Poussières dans le vent est considéré, depuis sa sortie en 1986, et du propre aveu de son réalisateur, comme l'aboutissement de la première partie de sa filmographie. En compétition au Festival des 3 Continents en 1987, ce cinquième long-métrage s'inscrit comme le dernier volet de son cycle autobiographique, constitué également des Garçons de Feng-Kuei (1983), Un été chez grand-père (1984) et Un temps pour vivre, un temps pour mourir (1985). Du scénario original coécrit par Chu T'ien-wen, Poussières dans le vent s'inspire, cette fois-ci, des souvenirs d'enfance de l'écrivain et co-scénariste Wu Nien-jen, figure marquante de la Nouvelle vague Taïwanaise au côté d'Edward Yang et de Hou Hsiao-hsien.

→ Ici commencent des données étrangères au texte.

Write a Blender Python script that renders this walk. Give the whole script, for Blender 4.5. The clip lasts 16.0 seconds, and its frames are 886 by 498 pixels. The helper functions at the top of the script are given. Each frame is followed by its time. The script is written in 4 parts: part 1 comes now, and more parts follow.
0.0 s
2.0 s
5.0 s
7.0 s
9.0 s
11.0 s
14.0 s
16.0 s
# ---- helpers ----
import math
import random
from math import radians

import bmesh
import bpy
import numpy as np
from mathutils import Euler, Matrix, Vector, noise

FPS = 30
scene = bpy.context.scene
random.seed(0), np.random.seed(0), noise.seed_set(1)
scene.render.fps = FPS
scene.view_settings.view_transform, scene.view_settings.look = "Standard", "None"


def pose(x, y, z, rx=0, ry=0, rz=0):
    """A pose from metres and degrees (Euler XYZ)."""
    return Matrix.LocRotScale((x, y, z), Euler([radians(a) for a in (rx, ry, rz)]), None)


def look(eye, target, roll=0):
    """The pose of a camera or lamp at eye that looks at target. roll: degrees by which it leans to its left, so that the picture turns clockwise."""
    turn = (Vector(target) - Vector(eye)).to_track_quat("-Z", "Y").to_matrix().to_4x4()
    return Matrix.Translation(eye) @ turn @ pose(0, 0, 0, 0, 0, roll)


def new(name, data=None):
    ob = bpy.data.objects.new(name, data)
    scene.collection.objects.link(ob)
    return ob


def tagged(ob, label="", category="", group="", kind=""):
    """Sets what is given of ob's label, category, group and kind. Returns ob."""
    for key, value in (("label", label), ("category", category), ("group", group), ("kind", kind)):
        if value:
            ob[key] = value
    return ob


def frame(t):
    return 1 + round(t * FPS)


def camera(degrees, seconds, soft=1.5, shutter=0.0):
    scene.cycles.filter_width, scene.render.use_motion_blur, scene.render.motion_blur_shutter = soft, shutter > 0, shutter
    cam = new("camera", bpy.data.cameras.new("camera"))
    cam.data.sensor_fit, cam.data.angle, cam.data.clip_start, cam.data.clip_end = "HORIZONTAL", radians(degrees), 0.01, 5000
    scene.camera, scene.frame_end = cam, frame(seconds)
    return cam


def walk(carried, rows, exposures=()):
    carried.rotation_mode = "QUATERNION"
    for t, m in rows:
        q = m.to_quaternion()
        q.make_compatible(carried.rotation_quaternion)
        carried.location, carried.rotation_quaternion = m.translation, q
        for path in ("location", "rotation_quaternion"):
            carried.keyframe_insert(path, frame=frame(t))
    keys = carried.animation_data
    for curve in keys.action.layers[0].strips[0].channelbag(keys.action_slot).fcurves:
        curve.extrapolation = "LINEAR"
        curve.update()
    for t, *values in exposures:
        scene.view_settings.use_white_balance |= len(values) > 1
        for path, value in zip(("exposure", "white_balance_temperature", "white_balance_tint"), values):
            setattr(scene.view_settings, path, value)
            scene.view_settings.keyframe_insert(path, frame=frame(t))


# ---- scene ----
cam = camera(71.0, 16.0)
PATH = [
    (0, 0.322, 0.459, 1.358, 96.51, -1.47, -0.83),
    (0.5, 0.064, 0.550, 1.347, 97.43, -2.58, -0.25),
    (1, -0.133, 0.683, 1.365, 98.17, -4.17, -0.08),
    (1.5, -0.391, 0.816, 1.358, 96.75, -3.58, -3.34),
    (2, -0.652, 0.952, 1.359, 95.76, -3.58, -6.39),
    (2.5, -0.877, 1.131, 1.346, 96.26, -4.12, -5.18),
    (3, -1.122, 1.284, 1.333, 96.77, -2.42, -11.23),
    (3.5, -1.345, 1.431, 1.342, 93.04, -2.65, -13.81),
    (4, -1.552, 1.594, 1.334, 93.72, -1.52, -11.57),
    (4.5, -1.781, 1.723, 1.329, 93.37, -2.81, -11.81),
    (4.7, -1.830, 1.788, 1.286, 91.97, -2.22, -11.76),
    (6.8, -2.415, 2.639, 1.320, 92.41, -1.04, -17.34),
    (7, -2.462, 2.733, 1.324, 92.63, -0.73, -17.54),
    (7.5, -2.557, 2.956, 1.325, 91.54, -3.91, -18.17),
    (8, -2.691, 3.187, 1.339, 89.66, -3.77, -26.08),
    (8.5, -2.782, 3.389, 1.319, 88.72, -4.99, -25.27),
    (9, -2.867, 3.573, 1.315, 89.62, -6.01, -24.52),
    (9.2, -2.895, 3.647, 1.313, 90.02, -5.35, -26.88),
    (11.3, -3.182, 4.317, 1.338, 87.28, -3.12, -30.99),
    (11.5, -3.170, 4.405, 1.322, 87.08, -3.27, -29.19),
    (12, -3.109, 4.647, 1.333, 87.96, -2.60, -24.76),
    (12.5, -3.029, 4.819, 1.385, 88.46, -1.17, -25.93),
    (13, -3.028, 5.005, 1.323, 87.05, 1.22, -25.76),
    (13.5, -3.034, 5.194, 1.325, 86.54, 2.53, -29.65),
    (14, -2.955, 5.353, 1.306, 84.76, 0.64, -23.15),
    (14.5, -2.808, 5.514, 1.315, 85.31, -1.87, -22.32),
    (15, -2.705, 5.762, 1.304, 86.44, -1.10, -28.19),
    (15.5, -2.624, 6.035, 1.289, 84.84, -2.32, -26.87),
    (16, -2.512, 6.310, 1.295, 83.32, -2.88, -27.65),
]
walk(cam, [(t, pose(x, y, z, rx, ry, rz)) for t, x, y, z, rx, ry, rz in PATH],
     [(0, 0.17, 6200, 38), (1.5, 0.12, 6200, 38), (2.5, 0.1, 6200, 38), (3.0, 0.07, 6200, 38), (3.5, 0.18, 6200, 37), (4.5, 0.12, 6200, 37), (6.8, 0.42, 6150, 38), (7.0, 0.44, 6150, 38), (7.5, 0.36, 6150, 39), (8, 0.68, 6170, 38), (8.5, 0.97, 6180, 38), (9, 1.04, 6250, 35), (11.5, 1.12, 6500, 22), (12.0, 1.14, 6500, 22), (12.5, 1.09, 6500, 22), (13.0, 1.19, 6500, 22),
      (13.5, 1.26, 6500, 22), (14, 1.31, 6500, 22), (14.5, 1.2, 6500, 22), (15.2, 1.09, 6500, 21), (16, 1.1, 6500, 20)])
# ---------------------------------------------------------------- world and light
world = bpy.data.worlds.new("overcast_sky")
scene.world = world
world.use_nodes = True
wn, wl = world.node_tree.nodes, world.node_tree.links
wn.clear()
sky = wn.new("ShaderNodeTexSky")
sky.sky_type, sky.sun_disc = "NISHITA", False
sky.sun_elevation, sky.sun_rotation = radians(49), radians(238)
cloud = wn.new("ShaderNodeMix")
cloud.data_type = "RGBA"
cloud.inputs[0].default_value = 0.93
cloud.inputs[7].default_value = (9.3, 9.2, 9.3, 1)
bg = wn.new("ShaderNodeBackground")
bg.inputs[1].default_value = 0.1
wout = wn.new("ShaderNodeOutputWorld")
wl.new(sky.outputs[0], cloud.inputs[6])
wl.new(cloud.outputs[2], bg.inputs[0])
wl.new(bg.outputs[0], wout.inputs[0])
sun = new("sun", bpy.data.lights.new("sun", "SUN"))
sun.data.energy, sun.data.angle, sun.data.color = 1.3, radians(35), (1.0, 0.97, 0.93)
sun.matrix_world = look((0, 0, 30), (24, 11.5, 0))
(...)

"C'est avec Poussières dans le vent que je crois avoir atteint la maturité. […] J'ai enfin compris que lorsqu'on filme, que ce soit une personne ou une chose, il émane de ce qu'on filme un sentiment. Mon travail de cinéaste est simplement de saisir le sentiment qui émane de ce que je filme". Dans la continuité du précédent Un temps pour vivre, un temps pour mourir, Hou Hsiao-hsien dresse une nouvelle chronique intimiste douce-amère d'adolescents issus de sa génération, au milieu des années 60, dans un cadre purement romanesque. D'une rare subtilité, l'histoire d'amour entre les deux personnages principaux se caractérise, comme le laisse présager les propos tenus par le cinéaste, par son absence d'effets emphatiques et autre sensiblerie. Moment d'épure, la scène des adieux à la gare, avant que le jeune homme ne doive rejoindre sa caserne, se distingue par son émotion contenue et la qualité d'interprétation des jeunes acteurs.

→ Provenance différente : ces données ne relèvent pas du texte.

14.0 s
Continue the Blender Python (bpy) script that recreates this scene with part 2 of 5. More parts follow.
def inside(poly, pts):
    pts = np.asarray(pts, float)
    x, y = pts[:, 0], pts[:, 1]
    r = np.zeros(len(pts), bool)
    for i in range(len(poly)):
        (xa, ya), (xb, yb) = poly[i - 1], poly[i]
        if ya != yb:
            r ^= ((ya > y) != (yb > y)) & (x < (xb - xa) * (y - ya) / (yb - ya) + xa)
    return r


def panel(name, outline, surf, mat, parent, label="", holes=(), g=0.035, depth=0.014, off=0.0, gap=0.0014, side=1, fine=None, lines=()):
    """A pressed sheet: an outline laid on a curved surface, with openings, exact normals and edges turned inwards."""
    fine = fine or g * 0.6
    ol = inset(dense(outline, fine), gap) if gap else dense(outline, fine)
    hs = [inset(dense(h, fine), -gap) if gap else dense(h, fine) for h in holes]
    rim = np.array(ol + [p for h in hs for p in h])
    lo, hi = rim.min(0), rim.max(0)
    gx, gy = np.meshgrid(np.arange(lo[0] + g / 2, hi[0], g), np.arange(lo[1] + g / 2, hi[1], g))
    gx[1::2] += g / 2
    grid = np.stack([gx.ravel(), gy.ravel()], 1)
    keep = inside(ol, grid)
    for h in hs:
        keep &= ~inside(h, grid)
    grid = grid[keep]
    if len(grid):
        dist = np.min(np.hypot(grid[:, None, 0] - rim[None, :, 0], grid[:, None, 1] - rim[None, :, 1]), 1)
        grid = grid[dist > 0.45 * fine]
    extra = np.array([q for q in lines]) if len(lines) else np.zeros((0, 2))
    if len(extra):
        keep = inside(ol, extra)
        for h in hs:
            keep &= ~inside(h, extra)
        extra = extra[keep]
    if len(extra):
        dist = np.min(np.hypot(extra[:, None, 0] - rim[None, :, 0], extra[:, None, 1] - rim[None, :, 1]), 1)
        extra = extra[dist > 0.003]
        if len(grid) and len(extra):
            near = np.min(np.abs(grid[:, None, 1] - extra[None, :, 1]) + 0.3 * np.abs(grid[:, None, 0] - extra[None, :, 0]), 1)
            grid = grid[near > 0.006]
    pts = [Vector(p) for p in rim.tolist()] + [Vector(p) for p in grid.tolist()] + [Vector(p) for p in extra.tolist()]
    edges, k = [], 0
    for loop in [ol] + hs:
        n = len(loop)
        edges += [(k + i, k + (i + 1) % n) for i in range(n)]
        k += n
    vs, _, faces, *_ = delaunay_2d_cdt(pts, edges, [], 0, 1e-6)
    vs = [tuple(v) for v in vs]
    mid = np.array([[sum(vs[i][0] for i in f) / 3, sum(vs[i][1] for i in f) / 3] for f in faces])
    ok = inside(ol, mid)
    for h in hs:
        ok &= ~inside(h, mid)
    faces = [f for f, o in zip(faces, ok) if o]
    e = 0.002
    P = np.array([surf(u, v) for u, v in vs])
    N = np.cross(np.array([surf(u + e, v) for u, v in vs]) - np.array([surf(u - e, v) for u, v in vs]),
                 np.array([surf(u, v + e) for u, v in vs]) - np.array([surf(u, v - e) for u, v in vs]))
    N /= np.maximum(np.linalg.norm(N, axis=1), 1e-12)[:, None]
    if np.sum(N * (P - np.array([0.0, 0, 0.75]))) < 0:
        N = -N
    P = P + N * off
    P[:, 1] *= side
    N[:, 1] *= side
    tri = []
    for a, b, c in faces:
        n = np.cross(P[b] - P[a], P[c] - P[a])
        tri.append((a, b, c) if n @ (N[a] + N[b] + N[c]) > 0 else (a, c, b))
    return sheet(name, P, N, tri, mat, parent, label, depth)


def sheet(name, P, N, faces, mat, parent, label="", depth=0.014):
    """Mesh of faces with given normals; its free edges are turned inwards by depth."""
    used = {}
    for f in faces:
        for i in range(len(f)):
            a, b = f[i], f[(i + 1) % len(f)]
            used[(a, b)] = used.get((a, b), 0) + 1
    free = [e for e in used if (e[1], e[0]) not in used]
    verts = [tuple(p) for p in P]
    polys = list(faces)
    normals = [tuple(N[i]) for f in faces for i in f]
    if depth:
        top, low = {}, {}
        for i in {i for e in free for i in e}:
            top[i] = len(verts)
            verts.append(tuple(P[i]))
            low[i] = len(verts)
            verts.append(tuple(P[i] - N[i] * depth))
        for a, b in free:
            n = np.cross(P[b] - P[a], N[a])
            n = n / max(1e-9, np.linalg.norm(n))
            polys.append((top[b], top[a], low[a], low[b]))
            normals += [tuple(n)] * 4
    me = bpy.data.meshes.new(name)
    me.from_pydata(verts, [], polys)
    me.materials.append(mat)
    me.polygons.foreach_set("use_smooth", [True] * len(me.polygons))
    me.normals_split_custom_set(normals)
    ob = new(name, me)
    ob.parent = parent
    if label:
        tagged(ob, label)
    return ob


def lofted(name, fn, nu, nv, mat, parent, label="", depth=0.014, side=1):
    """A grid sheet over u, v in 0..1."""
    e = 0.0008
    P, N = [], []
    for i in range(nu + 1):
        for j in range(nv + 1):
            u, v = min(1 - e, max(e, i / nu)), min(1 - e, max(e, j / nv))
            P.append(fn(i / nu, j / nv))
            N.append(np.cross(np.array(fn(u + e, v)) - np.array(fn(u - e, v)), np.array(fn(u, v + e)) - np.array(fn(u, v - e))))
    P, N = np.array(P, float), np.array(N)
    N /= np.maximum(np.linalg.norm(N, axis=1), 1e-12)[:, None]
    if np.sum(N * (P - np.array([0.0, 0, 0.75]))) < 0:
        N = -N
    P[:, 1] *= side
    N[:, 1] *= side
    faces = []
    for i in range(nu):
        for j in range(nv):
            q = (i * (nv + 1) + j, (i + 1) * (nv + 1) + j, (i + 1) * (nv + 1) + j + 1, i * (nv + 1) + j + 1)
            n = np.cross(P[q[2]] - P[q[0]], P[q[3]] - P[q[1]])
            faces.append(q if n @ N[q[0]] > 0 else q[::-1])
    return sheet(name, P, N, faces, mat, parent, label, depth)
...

Dernier chapitre de la tétralogie initiée trois ans plus tôt, le film fait également office de synthèse des thématiques chères à HHH, en contant, à l'instar des Garçons de Feng-Kuei, le récit initiatique sur le passage de l'adolescence à l'âge adulte. Le scénario de Chu T'ien-wen et Wu Nien-jen trace en filigrane le portrait d'une jeunesse Taïwanaise, provenant des campagnes, attirée un premier temps par lumières des grandes villes. Confronté à la dure réalité de la capitale, à son arrivée à la gare, A Yun se fait voler sa valise avant qu'A Yuan n'intervienne, les deux amis n'ont d'autres choix que de s'adapter à cet environnement inconnu. Des difficultés de cette jeunesse exilée qui rappelait déjà en 1983 le Néoréalisme italien d'un Luchino Visconti, HHH rend cette fois-ci hommage dans Poussières dans le vent au chef d'œuvre de Vittorio De Sica, avec le vol de la moto d'A Yuan.

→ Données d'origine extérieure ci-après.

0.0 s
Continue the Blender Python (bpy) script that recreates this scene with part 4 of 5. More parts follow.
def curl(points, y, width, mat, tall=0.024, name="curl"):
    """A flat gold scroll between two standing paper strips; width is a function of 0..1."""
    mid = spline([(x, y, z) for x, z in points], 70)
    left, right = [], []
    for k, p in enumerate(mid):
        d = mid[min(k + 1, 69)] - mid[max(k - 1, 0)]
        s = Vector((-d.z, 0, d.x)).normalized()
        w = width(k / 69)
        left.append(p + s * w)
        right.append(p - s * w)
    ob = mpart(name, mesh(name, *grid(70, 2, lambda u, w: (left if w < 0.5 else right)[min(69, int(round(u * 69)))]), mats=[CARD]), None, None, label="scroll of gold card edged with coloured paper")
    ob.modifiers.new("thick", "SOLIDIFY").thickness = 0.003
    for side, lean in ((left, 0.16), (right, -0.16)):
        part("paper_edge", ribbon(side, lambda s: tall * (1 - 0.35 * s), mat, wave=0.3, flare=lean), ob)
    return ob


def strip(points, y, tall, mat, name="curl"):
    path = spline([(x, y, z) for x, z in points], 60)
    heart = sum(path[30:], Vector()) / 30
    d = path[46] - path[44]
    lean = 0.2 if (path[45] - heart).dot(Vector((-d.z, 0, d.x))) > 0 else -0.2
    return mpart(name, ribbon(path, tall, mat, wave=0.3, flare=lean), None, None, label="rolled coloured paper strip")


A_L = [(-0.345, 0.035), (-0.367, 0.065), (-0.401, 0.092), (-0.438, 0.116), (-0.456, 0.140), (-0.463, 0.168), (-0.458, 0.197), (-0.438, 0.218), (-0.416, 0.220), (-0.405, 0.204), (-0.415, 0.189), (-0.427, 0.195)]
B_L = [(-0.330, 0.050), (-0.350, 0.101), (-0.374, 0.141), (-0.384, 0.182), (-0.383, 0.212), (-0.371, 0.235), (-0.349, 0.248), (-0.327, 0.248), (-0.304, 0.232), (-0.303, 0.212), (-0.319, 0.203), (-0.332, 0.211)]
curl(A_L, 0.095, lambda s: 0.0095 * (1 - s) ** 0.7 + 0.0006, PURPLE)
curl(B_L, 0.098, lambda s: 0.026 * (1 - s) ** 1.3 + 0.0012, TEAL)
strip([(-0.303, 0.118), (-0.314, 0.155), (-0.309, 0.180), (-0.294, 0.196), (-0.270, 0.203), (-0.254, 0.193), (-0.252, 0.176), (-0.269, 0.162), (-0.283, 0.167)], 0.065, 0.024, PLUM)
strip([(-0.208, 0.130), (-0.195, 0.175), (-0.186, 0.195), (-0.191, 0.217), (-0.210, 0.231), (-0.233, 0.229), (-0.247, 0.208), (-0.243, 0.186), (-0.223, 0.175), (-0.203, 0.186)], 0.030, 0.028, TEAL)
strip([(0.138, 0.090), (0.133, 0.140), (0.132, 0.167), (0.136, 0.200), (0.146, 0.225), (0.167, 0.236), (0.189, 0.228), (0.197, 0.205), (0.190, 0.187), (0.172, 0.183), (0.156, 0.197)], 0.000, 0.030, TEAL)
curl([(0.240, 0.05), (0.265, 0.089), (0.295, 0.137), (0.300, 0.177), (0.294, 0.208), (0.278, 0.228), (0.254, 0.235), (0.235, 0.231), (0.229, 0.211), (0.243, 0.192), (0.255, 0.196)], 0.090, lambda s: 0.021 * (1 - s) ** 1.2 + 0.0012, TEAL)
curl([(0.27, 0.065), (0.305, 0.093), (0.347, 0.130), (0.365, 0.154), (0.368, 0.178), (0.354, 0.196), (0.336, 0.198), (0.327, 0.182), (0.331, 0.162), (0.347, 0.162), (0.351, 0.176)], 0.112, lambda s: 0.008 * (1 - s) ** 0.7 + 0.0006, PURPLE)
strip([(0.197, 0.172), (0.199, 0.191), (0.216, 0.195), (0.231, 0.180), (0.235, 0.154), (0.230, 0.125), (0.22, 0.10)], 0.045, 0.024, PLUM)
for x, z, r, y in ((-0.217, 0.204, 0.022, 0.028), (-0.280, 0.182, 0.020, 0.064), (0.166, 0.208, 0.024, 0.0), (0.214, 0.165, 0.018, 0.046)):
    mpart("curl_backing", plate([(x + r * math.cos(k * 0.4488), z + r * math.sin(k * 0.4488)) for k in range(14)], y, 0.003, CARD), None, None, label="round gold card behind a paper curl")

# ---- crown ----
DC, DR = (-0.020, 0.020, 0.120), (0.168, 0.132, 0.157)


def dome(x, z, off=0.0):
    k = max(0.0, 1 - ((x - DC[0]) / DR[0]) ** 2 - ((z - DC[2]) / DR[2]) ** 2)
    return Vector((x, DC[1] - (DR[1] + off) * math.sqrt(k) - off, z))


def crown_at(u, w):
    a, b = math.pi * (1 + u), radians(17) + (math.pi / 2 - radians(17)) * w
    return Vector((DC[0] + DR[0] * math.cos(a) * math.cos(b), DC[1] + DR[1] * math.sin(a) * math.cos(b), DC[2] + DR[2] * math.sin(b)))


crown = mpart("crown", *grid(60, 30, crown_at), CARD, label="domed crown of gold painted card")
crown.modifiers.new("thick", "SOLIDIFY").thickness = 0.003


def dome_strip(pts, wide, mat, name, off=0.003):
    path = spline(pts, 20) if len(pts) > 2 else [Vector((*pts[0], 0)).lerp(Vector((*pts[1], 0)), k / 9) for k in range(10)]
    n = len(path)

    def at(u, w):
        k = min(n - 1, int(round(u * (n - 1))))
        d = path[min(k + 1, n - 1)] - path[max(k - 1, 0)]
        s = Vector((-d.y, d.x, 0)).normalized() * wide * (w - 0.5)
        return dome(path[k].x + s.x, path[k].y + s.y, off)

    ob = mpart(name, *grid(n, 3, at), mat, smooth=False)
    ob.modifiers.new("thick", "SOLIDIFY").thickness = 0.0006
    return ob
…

Au rythme des allées et venues des deux personnages principaux, de leur village d'origine à Tapei, le train fait figure de leitmotiv. Dès la scène d'ouverture, quand la locomotive parcourt les paysages escarpés et luxuriants à travers les différents tunnels, aux scènes situées dans les gares, le train incarne autant la métaphore du passage à l'âge adulte des protagonistes, que le dernier témoin de souvenirs et d'un chagrin d'amour perdus dans un passé à jamais révolu, telles des poussières dans le vent.
Déjà évoqué dans Un temps pour vivre, un temps pour mourir, et en attendant sa future trilogie (La Cité des douleurs, Le maître de marionnettes et Good Men, Good Women), les fractures de l'Histoire moderne sino-taïwanaise impriment une fois encore, par touche, et sur un ton toutefois plus léger, ce cinquième long-métrage de HHH. Spectateur du climat politique, le récit de Poussières dans le vent mentionne le cas de l'île de Kinmen, et des conséquence de sa grande proximité avec la Chine continentale, avec l'épisode des pêcheurs, provenant de la Chine communiste dont le bateau s'est échoué, recueillis par les militaires.
Avec Poussières dans le vent, film intelligent, subtil, porté par des acteurs au naturel saisissant (que l'on croirait sorti de chez Robert Bresson), Hou Hsiao-hsien s'affirmait comme l'un des auteurs emblématiques du cinéma mondial.